Reproduce the listing below without changes, except that pictures are left out.

## SOURCE EXCERPT
# # # # # # #

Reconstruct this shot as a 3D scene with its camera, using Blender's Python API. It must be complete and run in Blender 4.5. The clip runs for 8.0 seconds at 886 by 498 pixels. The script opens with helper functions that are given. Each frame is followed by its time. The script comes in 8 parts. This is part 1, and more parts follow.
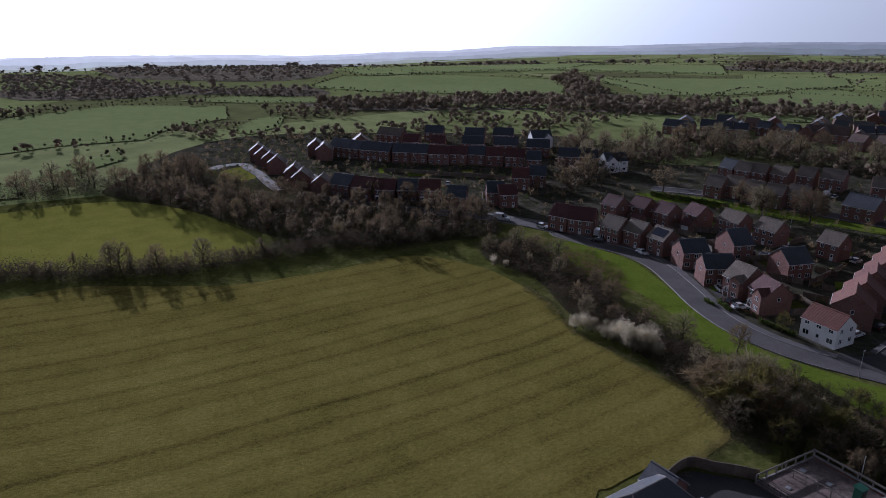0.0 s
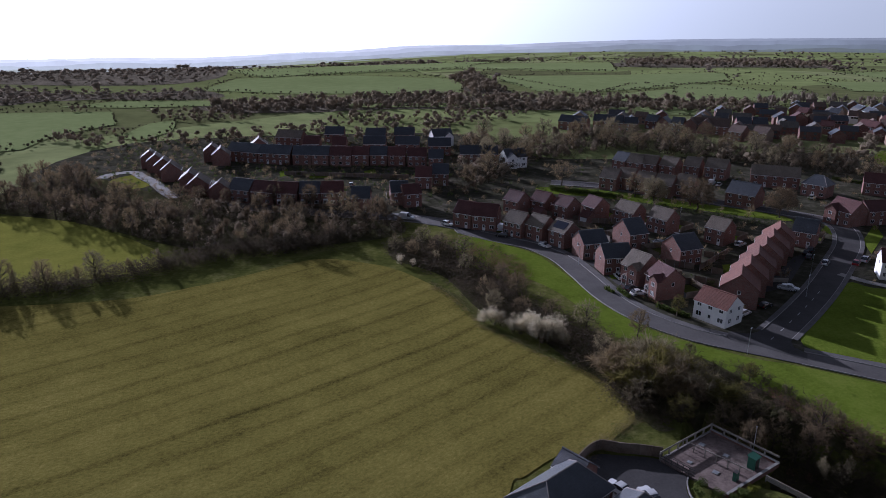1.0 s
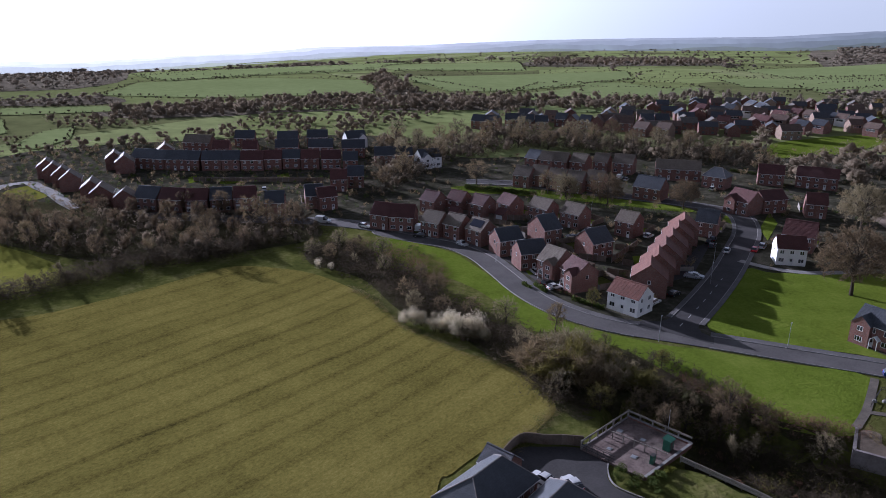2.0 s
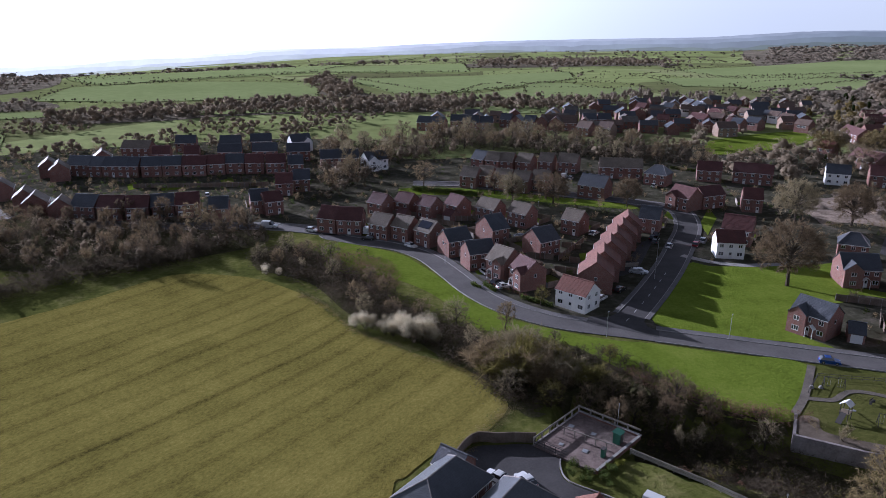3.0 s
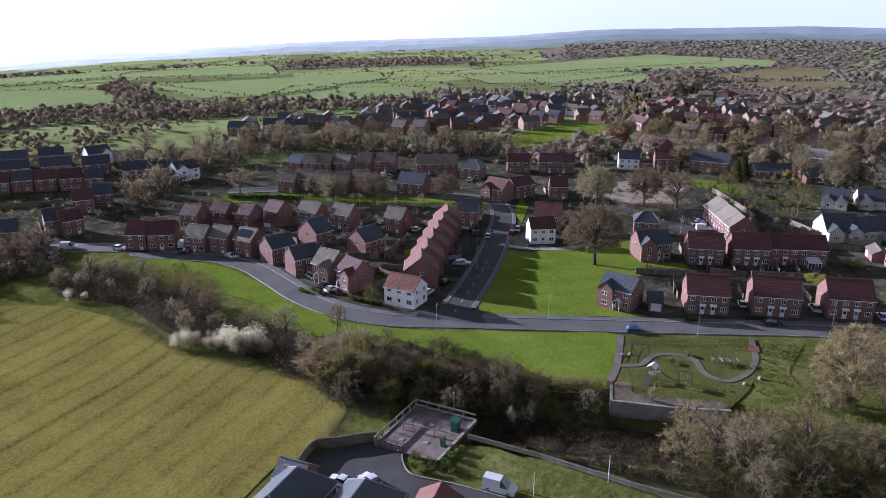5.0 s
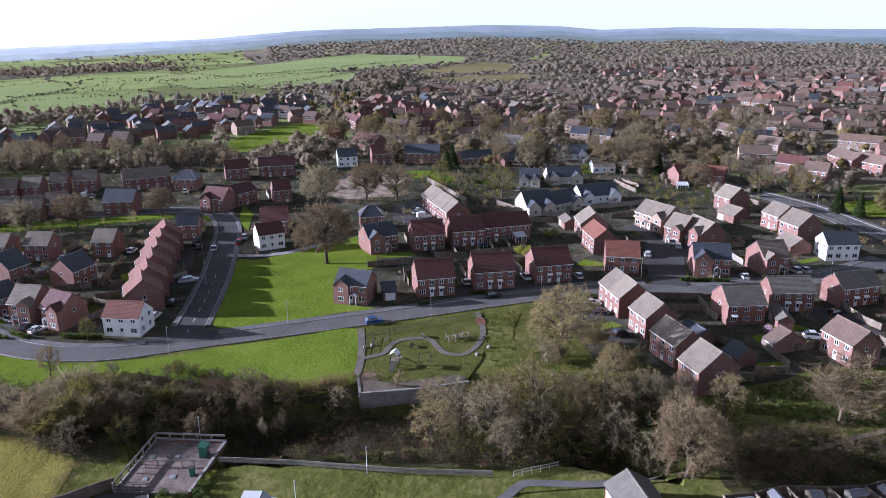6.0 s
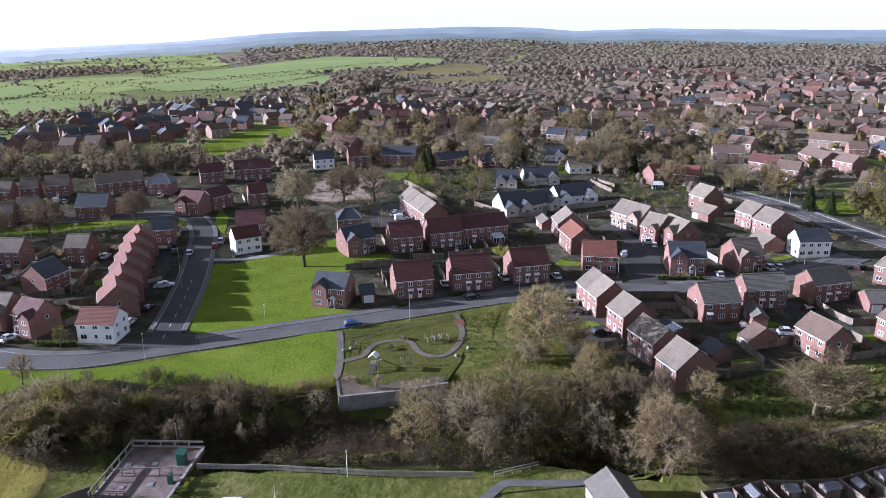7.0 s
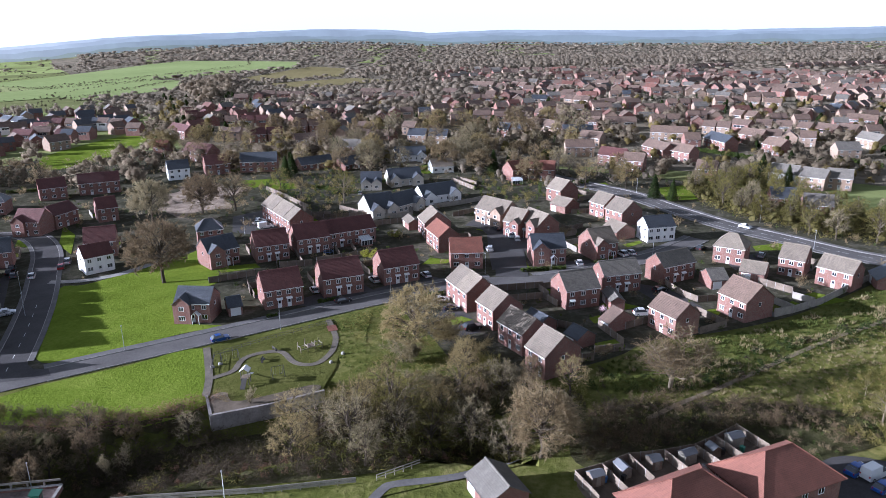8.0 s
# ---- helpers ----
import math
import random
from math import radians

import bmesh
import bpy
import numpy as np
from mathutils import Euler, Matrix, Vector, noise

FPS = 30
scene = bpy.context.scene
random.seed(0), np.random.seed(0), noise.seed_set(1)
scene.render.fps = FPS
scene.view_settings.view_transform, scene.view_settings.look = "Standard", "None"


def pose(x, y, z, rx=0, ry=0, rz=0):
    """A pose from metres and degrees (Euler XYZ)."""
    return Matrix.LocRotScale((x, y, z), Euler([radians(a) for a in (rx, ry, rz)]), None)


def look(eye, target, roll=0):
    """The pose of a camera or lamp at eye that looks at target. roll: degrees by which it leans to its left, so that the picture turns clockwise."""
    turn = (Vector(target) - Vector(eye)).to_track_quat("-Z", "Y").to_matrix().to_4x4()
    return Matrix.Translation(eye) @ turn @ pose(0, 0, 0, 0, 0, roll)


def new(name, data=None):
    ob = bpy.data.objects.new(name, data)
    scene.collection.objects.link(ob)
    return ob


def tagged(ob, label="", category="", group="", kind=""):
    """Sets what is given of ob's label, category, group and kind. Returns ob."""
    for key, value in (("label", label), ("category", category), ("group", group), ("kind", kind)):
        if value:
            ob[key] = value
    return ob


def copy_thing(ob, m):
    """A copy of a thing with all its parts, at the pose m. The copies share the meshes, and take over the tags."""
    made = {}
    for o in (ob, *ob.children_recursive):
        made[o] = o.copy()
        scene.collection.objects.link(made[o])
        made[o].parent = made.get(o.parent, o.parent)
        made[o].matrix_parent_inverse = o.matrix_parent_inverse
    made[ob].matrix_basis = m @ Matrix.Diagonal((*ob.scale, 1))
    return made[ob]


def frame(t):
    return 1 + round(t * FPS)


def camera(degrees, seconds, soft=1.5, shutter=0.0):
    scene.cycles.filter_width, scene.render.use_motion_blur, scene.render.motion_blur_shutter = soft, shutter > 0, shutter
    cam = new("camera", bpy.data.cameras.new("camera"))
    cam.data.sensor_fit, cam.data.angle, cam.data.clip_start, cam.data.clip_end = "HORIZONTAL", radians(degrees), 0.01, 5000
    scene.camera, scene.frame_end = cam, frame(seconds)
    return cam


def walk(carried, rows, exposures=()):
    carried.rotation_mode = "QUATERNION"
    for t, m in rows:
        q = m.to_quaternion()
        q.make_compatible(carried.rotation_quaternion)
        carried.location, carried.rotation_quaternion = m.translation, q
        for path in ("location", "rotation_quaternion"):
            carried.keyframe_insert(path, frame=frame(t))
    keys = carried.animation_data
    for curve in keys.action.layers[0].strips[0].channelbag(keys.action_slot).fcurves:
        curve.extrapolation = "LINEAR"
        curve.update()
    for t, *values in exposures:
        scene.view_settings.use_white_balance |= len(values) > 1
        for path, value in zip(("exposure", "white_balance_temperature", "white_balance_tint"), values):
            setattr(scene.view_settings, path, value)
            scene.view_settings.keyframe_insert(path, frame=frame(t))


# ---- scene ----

# # # # # # #

## THE ANSWER
Reconstruct this shot as a 3D scene with its camera, using Blender's Python API. It must be complete and run in Blender 4.5. The clip runs for 8.0 seconds at 886 by 498 pixels. The script opens with helper functions that are given. Each frame is followed by its time. The script comes in 8 parts. This is part 1, and more parts follow.
0.0 s
1.0 s
2.0 s
3.0 s
5.0 s
6.0 s
7.0 s
8.0 s
# ---- helpers ----
import math
import random
from math import radians

import bmesh
import bpy
import numpy as np
from mathutils import Euler, Matrix, Vector, noise

FPS = 30
scene = bpy.context.scene
random.seed(0), np.random.seed(0), noise.seed_set(1)
scene.render.fps = FPS
scene.view_settings.view_transform, scene.view_settings.look = "Standard", "None"


def pose(x, y, z, rx=0, ry=0, rz=0):
    """A pose from metres and degrees (Euler XYZ)."""
    return Matrix.LocRotScale((x, y, z), Euler([radians(a) for a in (rx, ry, rz)]), None)


def look(eye, target, roll=0):
    """The pose of a camera or lamp at eye that looks at target. roll: degrees by which it leans to its left, so that the picture turns clockwise."""
    turn = (Vector(target) - Vector(eye)).to_track_quat("-Z", "Y").to_matrix().to_4x4()
    return Matrix.Translation(eye) @ turn @ pose(0, 0, 0, 0, 0, roll)


def new(name, data=None):
    ob = bpy.data.objects.new(name, data)
    scene.collection.objects.link(ob)
    return ob


def tagged(ob, label="", category="", group="", kind=""):
    """Sets what is given of ob's label, category, group and kind. Returns ob."""
    for key, value in (("label", label), ("category", category), ("group", group), ("kind", kind)):
        if value:
            ob[key] = value
    return ob


def copy_thing(ob, m):
    """A copy of a thing with all its parts, at the pose m. The copies share the meshes, and take over the tags."""
    made = {}
    for o in (ob, *ob.children_recursive):
        made[o] = o.copy()
        scene.collection.objects.link(made[o])
        made[o].parent = made.get(o.parent, o.parent)
        made[o].matrix_parent_inverse = o.matrix_parent_inverse
    made[ob].matrix_basis = m @ Matrix.Diagonal((*ob.scale, 1))
    return made[ob]


def frame(t):
    return 1 + round(t * FPS)


def camera(degrees, seconds, soft=1.5, shutter=0.0):
    scene.cycles.filter_width, scene.render.use_motion_blur, scene.render.motion_blur_shutter = soft, shutter > 0, shutter
    cam = new("camera", bpy.data.cameras.new("camera"))
    cam.data.sensor_fit, cam.data.angle, cam.data.clip_start, cam.data.clip_end = "HORIZONTAL", radians(degrees), 0.01, 5000
    scene.camera, scene.frame_end = cam, frame(seconds)
    return cam


def walk(carried, rows, exposures=()):
    carried.rotation_mode = "QUATERNION"
    for t, m in rows:
        q = m.to_quaternion()
        q.make_compatible(carried.rotation_quaternion)
        carried.location, carried.rotation_quaternion = m.translation, q
        for path in ("location", "rotation_quaternion"):
            carried.keyframe_insert(path, frame=frame(t))
    keys = carried.animation_data
    for curve in keys.action.layers[0].strips[0].channelbag(keys.action_slot).fcurves:
        curve.extrapolation = "LINEAR"
        curve.update()
    for t, *values in exposures:
        scene.view_settings.use_white_balance |= len(values) > 1
        for path, value in zip(("exposure", "white_balance_temperature", "white_balance_tint"), values):
            setattr(scene.view_settings, path, value)
            scene.view_settings.keyframe_insert(path, frame=frame(t))


# ---- scene ----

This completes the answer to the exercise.